His first child with Helena was born in 1632 and named Clara Johanna
in memory of Clara Serena. Another daughter was named Isabella Helena
in honor of his two wives. She was born in 1635.

In this portrait both boys are dressed as adults. Some historians
believe that at the time of the painting children were not thought
of as different from adults or as human beings at another "stage"
that required special attention, special clothes or social settings.

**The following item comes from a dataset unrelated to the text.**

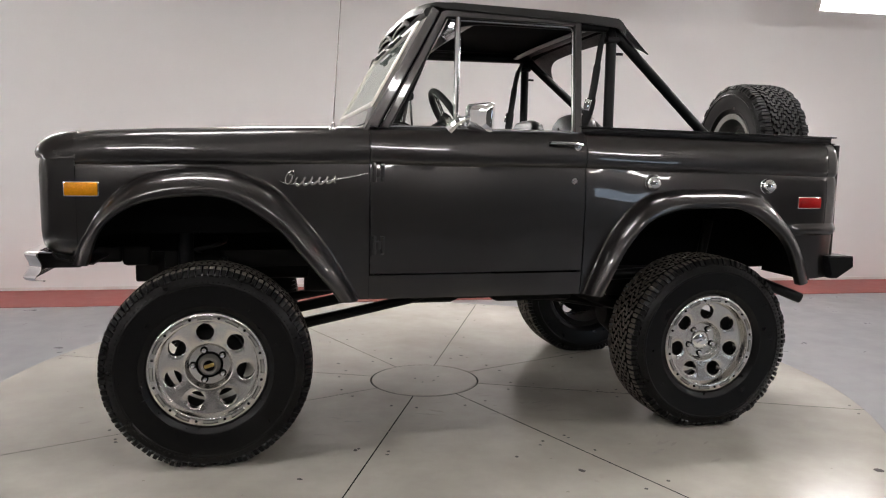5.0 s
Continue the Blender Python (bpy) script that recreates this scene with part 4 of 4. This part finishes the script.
def tyre_mesh(loaded):
    """The carcass of a tyre, turned round the z axis."""
    bm = bmesh.new()
    R0 = TYRE_R - 0.016
    prof = [(0.236, -0.118), (0.245, -0.142), (0.262, -0.152), (0.268, -0.156), (0.274, -0.156), (0.282, -0.157), (0.325, -0.165), (0.352, -0.1655), (0.356, -0.169), (0.361, -0.169), (0.365, -0.165),
            (0.388, -0.157), (R0 - 0.014, -0.144), (R0 - 0.008, -0.130), (R0 - 0.002, -0.110), (R0 + 0.002, 0.0)]
    prof = prof + [(r, -h) for r, h in reversed(prof[:-1])] + [(0.222, 0.118), (0.222, -0.118)]
    add_lathe(bm, prof, 92, None, True, 0)
    # the carcass under the tread takes the painted groove shade
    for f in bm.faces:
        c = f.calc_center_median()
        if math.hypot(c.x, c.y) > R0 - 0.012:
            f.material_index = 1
    for k in range(110):
        for side in (-1, 1):
            quad = []
            for r, h, up in ((0.366, 0.1640, 0.0), (0.369, 0.1635, 0.0020), (0.382, 0.1590, 0.0020), (0.386, 0.1565, 0.0)):
                for d in (-0.0042, 0.0042):
                    a = 2 * math.pi * k / 110 + d / r
                    quad.append(bm.verts.new((r * math.cos(a), r * math.sin(a), side * (h + up))))
            for i in (0, 2, 4):
                bm.faces.new((quad[i], quad[i + 1], quad[i + 3], quad[i + 2]))
    return settle(bm, loaded)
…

Children were small adults who ate, dressed, and socialized with adults.

Albert and Nicolaas
Rubens was a devoted father and lived happily with Isabella for
16 years. In a letter to a fellow scholar written several years
after the completion of this portrait of his two sons Rubens wrote
to a friend and scholar, "I beg you to take my little Albert, my
other self, not into your sanctuary, but into your study. I love this
boy, and it is you, the best of my friends and the high priest of the
Muses, that I commend him." Albert grew up and fulfilled his father's
wishes and becoming a distinguished historian and archeologist and in
the portrait you can see he is holding a book. His brother, who holds
a perch for his pet goldfinch appear to be looking at the bird which
may connote our brief flight through youth. Nicolaas grew up and
went on to become a successful businessman, like his father.